Scripts that build animated scenes:
· · · ·

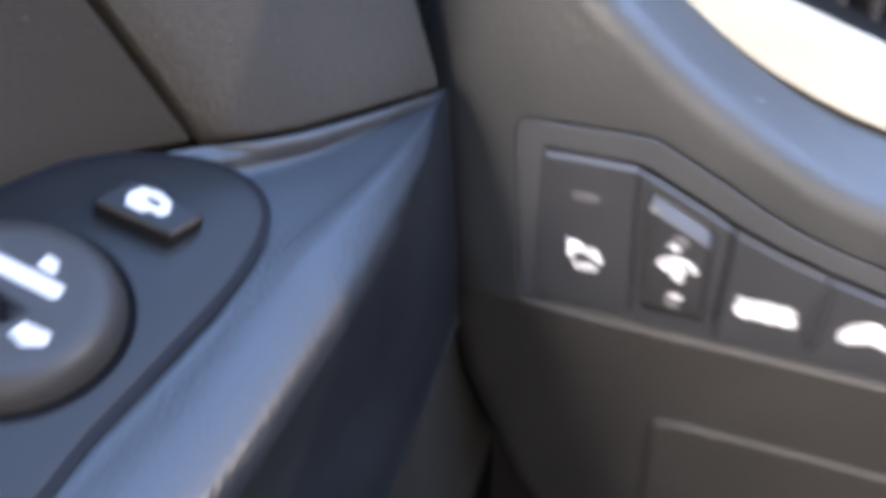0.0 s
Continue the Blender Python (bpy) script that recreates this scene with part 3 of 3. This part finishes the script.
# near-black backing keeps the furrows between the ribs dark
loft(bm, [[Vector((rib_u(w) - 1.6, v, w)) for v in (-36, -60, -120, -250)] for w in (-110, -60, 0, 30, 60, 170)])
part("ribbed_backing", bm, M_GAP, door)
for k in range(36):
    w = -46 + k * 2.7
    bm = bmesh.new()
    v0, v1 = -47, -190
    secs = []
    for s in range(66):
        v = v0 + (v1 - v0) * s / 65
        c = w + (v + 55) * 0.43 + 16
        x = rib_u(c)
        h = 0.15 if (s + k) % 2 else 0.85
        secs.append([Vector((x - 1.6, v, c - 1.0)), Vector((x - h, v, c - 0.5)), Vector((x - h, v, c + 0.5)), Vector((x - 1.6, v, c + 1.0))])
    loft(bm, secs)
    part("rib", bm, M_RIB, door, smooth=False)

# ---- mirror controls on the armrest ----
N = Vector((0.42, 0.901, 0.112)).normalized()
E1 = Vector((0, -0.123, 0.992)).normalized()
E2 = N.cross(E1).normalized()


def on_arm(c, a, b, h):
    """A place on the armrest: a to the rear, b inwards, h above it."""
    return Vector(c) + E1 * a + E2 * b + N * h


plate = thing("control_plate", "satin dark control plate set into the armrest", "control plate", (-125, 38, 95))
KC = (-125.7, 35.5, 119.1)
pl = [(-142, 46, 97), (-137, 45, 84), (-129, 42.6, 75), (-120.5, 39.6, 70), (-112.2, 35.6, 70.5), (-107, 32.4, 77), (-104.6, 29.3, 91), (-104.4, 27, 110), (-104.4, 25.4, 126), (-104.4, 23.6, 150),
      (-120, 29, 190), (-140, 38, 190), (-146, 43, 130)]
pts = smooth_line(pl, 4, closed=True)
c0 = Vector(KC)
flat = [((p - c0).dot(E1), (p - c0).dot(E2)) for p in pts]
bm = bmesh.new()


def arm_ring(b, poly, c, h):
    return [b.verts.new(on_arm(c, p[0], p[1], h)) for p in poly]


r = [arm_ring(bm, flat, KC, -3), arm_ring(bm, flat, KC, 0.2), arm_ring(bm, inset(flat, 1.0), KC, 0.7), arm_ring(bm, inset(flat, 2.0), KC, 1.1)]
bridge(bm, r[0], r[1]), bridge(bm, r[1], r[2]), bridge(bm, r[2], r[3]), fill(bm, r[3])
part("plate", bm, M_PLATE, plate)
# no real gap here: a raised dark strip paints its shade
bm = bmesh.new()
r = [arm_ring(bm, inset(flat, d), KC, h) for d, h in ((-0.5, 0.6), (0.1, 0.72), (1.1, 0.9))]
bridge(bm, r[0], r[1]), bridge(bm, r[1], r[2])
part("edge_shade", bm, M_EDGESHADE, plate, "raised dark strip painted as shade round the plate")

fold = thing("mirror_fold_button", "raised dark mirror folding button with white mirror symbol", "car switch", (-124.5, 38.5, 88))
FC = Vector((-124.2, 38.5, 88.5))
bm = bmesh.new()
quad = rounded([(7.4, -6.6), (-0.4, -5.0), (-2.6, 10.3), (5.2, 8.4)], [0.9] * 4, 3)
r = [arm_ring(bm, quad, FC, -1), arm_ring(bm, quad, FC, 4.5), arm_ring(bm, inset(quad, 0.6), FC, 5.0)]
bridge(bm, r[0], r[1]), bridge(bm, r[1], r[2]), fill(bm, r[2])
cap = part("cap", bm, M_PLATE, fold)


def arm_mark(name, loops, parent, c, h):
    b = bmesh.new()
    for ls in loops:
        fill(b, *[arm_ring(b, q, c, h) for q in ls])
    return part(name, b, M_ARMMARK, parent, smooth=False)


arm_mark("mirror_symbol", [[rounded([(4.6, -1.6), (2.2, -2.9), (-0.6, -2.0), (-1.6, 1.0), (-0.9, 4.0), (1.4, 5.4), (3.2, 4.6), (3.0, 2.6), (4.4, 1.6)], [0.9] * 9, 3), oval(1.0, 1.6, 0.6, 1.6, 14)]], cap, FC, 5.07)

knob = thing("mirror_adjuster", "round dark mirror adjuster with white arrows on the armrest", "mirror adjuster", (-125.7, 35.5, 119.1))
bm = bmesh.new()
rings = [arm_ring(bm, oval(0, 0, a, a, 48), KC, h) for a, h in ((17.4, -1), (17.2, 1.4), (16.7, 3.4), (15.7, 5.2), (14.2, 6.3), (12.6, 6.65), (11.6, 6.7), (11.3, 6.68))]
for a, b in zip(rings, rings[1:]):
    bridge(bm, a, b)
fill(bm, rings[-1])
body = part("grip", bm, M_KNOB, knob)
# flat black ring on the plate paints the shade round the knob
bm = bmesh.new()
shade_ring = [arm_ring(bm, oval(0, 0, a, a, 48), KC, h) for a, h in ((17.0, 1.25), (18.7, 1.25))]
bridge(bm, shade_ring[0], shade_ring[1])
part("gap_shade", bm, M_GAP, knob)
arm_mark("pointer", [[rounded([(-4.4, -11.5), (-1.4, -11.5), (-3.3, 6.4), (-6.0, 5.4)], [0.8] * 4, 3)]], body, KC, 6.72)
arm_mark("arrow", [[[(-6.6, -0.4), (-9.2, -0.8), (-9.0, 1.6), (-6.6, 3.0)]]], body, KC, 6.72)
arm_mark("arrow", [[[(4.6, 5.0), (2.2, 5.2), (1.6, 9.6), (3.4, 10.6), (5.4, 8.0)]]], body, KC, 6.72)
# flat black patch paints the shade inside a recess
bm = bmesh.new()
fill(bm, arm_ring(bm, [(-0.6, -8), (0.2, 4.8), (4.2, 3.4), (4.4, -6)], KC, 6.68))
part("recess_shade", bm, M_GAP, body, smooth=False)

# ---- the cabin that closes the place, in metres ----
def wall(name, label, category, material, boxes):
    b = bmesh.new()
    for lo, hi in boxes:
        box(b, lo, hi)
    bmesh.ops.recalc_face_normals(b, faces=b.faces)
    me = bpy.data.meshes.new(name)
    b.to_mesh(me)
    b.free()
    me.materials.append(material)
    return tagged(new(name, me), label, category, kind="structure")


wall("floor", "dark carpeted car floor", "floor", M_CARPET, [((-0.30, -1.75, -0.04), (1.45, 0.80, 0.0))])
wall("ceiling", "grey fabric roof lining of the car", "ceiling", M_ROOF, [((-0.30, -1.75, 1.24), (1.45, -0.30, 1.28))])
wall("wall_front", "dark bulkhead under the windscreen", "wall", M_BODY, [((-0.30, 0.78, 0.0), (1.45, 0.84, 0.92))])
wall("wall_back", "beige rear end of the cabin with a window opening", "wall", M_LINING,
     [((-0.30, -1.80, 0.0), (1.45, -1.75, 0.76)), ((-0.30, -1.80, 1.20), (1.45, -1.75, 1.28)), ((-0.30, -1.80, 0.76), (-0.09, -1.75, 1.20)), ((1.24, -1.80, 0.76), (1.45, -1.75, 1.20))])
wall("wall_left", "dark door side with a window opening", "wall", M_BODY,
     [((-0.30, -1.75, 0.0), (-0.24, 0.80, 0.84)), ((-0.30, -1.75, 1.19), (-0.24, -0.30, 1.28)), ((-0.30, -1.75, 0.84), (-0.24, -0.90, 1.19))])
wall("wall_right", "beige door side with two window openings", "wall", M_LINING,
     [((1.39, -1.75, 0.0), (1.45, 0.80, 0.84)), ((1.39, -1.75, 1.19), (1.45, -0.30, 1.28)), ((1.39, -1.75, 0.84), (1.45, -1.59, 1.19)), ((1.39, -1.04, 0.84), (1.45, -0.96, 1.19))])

· · · ·

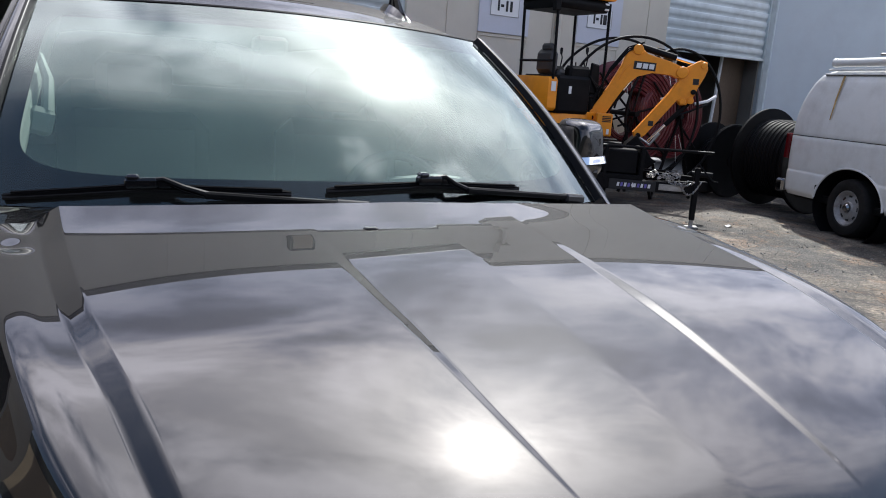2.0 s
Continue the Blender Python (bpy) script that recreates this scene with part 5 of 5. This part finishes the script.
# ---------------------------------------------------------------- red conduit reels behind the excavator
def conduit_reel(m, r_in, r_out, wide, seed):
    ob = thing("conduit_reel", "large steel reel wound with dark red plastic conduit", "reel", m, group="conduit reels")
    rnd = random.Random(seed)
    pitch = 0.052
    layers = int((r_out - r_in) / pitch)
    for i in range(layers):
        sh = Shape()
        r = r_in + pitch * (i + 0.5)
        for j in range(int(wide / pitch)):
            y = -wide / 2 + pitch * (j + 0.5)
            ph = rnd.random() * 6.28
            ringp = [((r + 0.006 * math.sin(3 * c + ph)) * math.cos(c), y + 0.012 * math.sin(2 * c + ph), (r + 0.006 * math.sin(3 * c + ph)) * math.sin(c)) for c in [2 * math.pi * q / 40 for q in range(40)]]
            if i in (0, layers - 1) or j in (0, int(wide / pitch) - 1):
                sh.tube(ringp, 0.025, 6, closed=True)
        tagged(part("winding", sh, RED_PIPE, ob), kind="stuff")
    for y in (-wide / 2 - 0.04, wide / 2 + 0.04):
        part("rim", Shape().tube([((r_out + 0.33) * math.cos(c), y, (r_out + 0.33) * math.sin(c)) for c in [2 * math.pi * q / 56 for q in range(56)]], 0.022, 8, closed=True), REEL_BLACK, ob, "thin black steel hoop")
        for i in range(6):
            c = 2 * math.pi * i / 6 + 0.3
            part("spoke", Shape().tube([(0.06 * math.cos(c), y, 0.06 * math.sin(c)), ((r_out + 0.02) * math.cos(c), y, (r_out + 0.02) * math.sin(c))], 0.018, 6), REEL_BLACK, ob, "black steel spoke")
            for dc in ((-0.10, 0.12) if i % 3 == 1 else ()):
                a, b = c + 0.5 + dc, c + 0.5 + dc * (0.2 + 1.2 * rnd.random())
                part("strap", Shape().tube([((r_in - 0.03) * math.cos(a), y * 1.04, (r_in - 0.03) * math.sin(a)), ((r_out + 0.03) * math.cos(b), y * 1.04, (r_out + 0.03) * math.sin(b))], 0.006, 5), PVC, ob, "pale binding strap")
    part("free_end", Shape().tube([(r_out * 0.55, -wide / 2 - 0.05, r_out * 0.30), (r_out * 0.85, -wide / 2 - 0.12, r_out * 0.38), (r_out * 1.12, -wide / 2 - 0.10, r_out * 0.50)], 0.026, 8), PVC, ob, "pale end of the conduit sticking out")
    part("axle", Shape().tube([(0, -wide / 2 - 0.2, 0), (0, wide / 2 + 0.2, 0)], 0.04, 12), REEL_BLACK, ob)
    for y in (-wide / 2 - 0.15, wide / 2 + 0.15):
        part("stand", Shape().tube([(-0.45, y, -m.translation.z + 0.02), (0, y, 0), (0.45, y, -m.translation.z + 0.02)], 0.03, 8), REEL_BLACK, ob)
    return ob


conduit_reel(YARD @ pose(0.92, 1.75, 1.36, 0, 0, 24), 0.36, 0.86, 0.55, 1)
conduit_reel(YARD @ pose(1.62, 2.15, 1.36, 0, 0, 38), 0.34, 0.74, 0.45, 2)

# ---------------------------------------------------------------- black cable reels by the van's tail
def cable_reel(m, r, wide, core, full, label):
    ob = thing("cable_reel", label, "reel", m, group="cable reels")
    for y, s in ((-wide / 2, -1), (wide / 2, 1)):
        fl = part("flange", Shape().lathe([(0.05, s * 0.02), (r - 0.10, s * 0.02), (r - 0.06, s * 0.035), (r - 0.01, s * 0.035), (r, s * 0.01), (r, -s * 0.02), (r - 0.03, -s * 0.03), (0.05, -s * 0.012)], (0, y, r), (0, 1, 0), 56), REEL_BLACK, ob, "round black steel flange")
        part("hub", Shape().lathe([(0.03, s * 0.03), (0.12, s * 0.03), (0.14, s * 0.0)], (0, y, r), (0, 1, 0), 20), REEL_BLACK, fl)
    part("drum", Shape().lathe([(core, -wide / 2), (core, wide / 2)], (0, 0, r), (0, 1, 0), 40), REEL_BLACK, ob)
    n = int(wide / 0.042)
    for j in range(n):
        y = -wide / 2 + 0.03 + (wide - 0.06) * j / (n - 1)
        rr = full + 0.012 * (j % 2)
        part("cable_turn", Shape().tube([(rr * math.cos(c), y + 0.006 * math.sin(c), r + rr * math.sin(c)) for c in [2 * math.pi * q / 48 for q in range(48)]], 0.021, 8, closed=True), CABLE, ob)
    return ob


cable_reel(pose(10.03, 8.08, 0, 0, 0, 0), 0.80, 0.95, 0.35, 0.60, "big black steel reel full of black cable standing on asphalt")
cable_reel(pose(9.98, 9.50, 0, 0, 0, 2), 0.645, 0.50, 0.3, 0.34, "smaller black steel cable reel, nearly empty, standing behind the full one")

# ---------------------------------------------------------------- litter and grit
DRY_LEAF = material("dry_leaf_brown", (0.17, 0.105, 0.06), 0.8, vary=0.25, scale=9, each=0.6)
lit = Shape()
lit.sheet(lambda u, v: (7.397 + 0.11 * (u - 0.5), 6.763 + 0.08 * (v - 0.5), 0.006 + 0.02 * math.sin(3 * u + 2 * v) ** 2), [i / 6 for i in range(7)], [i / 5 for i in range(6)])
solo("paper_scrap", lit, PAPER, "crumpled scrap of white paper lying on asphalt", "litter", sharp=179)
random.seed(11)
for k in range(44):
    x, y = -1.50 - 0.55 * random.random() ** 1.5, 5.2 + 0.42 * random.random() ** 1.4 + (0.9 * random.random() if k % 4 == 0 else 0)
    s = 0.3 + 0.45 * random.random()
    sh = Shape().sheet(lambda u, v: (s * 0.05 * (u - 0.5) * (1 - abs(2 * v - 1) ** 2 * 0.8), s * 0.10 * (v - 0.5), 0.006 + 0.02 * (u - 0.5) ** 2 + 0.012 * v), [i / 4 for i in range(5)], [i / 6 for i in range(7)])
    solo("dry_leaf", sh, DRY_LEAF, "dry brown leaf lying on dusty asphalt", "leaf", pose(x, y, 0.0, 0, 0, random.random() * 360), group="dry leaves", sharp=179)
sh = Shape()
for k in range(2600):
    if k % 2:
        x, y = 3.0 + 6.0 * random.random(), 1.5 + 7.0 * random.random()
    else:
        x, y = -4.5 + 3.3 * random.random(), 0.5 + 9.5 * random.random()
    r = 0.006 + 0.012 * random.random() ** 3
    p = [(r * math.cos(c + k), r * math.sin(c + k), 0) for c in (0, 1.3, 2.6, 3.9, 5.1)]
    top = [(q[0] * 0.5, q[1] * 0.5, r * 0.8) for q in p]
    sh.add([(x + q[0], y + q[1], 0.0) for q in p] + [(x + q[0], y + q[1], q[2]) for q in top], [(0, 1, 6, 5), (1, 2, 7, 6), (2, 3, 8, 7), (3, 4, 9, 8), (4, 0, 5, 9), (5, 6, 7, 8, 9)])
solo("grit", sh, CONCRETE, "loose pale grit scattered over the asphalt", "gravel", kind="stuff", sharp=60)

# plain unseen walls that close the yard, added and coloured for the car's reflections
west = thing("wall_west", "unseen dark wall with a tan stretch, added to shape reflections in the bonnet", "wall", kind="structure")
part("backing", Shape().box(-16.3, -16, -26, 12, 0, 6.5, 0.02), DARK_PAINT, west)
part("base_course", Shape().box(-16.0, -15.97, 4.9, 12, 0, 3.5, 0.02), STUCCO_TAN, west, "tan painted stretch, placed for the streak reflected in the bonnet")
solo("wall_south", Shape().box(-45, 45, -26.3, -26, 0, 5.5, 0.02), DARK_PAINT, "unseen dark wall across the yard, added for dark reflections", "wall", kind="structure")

· · · ·

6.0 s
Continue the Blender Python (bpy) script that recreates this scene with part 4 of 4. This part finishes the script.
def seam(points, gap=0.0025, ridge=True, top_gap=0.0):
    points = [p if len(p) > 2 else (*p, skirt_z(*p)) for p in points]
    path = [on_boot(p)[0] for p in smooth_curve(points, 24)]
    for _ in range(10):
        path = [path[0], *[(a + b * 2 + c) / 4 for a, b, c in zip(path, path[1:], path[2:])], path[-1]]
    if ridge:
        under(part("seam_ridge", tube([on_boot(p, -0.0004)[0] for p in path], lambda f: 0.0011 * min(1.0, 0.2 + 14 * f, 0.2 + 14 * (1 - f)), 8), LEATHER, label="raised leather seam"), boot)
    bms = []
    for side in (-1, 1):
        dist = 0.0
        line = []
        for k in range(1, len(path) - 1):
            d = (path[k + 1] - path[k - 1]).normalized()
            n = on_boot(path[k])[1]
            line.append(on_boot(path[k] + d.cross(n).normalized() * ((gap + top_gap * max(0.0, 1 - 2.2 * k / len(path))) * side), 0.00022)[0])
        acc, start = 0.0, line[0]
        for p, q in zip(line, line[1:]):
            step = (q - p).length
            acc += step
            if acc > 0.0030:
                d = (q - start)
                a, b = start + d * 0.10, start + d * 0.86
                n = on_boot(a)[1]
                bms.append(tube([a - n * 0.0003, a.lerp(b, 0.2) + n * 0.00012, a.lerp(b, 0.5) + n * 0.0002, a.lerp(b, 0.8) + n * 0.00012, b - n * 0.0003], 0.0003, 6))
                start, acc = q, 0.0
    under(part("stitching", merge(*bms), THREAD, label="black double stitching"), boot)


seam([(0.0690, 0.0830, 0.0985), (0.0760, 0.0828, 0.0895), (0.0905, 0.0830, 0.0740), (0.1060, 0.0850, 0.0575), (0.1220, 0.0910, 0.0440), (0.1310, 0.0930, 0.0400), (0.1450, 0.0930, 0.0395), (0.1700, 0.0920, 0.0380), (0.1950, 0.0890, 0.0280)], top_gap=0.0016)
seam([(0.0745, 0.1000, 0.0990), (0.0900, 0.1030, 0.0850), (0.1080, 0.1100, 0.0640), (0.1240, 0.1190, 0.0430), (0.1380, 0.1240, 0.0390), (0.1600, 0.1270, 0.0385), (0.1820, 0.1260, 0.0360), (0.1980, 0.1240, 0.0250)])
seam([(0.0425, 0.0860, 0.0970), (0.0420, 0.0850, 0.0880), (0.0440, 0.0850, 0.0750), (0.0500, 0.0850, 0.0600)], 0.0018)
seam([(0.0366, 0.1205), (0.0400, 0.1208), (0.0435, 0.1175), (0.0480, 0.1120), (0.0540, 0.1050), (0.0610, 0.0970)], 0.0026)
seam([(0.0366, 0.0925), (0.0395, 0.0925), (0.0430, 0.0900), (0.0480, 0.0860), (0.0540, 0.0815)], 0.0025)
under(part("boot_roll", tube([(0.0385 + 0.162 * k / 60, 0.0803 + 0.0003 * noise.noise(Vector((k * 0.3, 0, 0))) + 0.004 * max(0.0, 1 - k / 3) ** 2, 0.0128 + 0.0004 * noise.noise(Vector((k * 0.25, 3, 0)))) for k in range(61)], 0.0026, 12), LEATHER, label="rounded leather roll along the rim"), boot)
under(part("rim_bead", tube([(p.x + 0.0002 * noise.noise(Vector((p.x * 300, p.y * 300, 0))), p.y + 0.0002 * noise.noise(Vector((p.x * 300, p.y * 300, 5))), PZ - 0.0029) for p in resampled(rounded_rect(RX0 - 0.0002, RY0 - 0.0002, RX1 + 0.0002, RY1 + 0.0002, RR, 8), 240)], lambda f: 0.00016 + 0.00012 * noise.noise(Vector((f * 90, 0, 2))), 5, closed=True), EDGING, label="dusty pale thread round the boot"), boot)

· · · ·

Print, without alteration, the lines from the line with "3. This part finishes the script." to the line with "return Vector(c) +". Include both of them, and omit every other line.

▶ RESPONSE TO THIS TASK:
Continue the Blender Python (bpy) script that recreates this scene with part 3 of 3. This part finishes the script.
# near-black backing keeps the furrows between the ribs dark
loft(bm, [[Vector((rib_u(w) - 1.6, v, w)) for v in (-36, -60, -120, -250)] for w in (-110, -60, 0, 30, 60, 170)])
part("ribbed_backing", bm, M_GAP, door)
for k in range(36):
    w = -46 + k * 2.7
    bm = bmesh.new()
    v0, v1 = -47, -190
    secs = []
    for s in range(66):
        v = v0 + (v1 - v0) * s / 65
        c = w + (v + 55) * 0.43 + 16
        x = rib_u(c)
        h = 0.15 if (s + k) % 2 else 0.85
        secs.append([Vector((x - 1.6, v, c - 1.0)), Vector((x - h, v, c - 0.5)), Vector((x - h, v, c + 0.5)), Vector((x - 1.6, v, c + 1.0))])
    loft(bm, secs)
    part("rib", bm, M_RIB, door, smooth=False)

# ---- mirror controls on the armrest ----
N = Vector((0.42, 0.901, 0.112)).normalized()
E1 = Vector((0, -0.123, 0.992)).normalized()
E2 = N.cross(E1).normalized()


def on_arm(c, a, b, h):
    """A place on the armrest: a to the rear, b inwards, h above it."""
    return Vector(c) + E1 * a + E2 * b + N * h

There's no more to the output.